Exercise requirements: Your answer should be a single number: the count of lines in the material below that hold "script".

※

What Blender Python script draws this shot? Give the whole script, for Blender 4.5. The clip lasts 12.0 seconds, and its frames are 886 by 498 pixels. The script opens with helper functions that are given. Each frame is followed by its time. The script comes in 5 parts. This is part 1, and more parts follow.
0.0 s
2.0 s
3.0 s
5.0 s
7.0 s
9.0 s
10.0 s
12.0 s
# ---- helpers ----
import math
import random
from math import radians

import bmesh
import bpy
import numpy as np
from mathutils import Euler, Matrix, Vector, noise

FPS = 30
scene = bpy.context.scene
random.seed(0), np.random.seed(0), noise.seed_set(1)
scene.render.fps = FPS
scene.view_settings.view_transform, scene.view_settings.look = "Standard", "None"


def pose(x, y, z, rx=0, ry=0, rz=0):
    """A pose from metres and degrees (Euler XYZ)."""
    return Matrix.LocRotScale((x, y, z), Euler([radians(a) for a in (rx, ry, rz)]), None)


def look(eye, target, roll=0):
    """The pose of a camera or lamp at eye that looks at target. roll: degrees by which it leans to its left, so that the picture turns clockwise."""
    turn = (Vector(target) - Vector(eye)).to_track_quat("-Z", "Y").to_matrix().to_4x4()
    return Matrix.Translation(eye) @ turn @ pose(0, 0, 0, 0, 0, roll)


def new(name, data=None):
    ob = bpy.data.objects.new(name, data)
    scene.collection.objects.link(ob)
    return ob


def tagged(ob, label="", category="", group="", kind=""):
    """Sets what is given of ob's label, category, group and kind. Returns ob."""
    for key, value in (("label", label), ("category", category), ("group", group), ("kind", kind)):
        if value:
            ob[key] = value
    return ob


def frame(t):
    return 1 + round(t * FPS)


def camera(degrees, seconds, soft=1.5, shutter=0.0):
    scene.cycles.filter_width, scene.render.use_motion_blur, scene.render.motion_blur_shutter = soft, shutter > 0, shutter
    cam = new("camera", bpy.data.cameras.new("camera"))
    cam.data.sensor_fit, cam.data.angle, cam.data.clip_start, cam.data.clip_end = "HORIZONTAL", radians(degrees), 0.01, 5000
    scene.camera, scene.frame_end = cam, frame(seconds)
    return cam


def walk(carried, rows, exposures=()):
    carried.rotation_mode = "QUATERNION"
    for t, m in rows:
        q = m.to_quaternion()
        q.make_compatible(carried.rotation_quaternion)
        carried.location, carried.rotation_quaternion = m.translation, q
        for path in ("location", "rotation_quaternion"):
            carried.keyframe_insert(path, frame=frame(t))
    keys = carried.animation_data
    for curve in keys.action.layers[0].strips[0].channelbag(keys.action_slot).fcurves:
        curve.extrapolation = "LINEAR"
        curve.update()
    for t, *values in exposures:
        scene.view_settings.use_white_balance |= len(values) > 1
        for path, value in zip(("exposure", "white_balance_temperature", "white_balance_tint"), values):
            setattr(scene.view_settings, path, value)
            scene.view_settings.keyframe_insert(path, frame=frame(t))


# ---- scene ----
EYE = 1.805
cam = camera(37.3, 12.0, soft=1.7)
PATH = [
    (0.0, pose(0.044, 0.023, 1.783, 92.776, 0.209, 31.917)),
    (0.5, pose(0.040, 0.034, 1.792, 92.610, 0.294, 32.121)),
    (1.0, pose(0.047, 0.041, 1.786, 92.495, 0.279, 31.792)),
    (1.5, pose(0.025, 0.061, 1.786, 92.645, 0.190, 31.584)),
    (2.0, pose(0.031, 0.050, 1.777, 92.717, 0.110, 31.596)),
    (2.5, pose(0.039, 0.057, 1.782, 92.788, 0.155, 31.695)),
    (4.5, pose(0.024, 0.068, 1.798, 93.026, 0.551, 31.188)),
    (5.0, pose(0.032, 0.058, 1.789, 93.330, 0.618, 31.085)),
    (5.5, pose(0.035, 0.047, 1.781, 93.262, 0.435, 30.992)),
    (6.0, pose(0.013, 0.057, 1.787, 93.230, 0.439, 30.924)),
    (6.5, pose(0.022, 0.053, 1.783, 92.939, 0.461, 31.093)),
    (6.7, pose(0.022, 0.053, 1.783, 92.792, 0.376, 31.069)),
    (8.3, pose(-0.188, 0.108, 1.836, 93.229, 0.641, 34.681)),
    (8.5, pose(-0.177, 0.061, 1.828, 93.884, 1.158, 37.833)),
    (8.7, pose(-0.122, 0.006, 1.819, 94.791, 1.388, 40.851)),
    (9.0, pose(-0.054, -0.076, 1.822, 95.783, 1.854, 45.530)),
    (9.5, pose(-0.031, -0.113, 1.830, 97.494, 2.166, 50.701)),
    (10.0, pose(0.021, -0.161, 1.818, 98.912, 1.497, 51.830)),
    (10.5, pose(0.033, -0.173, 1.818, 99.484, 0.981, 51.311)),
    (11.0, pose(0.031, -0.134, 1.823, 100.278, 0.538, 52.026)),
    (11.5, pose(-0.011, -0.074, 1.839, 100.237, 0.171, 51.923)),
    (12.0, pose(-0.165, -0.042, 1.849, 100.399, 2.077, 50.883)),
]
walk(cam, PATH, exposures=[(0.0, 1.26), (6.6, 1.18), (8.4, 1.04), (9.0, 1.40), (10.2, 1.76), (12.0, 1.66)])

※

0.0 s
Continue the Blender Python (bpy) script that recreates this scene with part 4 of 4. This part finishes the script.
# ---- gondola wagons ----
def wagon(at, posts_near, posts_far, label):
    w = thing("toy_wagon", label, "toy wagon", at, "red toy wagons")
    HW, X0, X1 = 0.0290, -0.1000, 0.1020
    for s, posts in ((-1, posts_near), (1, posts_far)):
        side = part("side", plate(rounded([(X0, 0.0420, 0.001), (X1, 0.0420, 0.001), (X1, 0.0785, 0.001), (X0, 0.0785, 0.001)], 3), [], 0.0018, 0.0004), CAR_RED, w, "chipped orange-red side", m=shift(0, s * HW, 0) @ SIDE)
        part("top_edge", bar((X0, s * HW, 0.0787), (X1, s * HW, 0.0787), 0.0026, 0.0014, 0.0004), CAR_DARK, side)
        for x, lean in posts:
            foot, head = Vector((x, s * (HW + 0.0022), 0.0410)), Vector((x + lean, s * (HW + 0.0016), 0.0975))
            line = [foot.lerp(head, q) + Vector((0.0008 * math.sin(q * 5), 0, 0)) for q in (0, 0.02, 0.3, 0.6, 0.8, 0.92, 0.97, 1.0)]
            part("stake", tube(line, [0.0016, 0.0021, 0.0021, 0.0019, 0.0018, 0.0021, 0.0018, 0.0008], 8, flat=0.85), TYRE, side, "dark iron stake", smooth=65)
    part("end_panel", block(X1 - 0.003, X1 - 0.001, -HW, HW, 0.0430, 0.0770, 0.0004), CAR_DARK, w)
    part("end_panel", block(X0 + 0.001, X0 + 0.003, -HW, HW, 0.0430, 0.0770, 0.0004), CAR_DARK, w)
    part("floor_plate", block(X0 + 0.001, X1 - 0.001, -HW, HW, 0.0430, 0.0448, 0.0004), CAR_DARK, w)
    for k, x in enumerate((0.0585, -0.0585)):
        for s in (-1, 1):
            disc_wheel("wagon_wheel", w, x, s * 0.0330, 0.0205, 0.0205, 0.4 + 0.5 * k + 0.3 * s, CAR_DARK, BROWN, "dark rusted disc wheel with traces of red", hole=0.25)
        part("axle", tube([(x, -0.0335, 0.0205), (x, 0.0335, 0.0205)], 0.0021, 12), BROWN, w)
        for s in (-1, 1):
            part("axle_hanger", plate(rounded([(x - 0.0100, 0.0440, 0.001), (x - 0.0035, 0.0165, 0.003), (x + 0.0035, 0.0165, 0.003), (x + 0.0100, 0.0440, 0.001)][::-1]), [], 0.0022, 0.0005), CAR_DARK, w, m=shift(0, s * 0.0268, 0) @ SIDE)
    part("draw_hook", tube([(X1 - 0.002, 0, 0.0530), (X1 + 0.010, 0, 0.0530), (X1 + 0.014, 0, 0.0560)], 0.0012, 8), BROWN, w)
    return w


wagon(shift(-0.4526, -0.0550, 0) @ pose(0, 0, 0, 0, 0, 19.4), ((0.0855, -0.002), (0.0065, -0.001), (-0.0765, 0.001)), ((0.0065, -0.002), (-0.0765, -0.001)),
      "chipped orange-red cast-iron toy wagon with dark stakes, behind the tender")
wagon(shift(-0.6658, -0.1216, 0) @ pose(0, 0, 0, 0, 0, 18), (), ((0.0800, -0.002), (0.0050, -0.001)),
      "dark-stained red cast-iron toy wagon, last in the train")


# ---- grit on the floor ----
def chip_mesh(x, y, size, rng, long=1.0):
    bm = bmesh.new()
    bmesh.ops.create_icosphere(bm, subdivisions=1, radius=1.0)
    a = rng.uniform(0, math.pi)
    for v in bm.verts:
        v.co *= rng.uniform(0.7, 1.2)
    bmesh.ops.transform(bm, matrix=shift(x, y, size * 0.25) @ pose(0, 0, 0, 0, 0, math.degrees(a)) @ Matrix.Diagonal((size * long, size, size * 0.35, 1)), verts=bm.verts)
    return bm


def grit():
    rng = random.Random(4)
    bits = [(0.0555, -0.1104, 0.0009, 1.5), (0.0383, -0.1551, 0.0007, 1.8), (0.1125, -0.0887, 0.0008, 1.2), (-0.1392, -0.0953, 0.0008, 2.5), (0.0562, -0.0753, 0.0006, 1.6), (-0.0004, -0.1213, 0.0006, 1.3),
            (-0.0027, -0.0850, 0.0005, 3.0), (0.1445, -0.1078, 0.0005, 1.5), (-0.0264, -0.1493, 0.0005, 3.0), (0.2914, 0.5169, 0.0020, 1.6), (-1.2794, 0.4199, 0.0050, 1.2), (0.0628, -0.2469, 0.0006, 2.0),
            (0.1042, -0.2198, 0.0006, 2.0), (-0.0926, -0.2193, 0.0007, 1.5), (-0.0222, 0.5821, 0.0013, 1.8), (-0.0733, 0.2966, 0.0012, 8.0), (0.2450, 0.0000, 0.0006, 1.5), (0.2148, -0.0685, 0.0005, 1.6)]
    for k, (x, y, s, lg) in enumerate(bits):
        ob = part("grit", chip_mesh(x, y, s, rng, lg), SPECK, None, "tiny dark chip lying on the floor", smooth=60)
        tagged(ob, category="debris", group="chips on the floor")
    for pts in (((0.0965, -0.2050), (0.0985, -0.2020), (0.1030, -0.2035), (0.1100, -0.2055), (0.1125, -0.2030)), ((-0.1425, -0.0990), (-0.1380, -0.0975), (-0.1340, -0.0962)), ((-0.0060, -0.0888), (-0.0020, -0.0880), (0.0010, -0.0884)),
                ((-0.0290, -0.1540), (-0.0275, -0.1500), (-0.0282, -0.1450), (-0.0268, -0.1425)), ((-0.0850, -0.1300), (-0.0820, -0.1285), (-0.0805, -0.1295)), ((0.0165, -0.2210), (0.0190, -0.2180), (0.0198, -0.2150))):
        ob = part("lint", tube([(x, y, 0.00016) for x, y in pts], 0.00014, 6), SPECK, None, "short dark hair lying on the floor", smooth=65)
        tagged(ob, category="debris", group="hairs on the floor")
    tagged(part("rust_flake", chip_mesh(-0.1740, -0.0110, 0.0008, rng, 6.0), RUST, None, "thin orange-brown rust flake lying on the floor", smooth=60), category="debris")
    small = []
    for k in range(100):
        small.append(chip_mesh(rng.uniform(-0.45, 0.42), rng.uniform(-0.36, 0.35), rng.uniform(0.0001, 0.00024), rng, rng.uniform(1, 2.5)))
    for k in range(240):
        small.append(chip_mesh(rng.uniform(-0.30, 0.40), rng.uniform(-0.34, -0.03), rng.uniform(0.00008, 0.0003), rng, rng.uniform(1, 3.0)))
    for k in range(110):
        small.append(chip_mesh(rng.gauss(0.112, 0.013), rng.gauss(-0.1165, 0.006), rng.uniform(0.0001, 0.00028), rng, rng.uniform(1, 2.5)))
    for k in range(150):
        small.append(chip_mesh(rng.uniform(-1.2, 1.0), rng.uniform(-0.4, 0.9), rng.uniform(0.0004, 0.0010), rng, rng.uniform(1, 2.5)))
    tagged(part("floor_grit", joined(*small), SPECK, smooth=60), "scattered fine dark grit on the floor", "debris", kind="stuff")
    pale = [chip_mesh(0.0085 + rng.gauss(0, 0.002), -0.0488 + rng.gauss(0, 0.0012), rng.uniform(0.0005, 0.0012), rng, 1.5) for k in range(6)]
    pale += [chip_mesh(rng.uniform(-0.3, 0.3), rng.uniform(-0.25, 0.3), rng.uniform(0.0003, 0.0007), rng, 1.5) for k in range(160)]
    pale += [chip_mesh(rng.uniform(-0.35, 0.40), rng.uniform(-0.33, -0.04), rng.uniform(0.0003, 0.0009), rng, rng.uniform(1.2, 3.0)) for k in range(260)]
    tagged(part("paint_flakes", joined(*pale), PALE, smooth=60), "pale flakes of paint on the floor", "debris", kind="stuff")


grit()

※

Solved problem: 2